The view of a scholar
“To me, the new management of the University first of all comes across as ideologically driven. This transpires from declarations about our closeness to business, being policy-oriented etc. A university however is an institution of learning which must set its own agenda on scholarly and intellectual grounds and these are always more varied. The idea that it would therefore be removed from social concerns is mistaken, because through the student intake and the social embeddedness of the institution and academic life itself, it is tied to society by thousands of threads, including links to business and government, but not just that of course.

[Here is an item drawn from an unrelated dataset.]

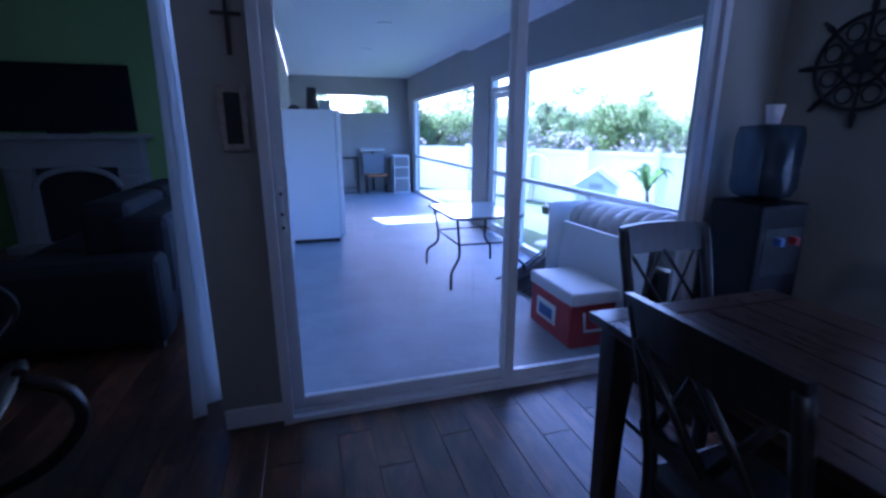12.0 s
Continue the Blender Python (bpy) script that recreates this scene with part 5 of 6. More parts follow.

The market discipline which today penetrates more and more aspects of everyday life, offers only one lens through which one may look at the world. To take its legitimacy for granted and forget about how capitalist globalisation is creating the most extreme inequalities the world has ever seen, generating conflicts and destroying the environment, is incompatible with the responsibility of intellectuals. Sussex attracts a very particular type of students, people who are more curious and critical than average in the UK, along with SOAS and a few others. The fact that this is an international university more than any other in the UK, is related to that particular profile, which Sussex has had and has been known for since its inception.
Anyone managing an institution like this must acknowledge that you can’t change that, except at prohibitive cost in fee income terms (collapse of the student intake, especially overseas) and demoralisation of the staff. Those with the strongest CVs will go elsewhere, those who remain will merely become more cynical, say yes and do no. Even then the specific culture would not change, it would only lose much of its attractiveness.”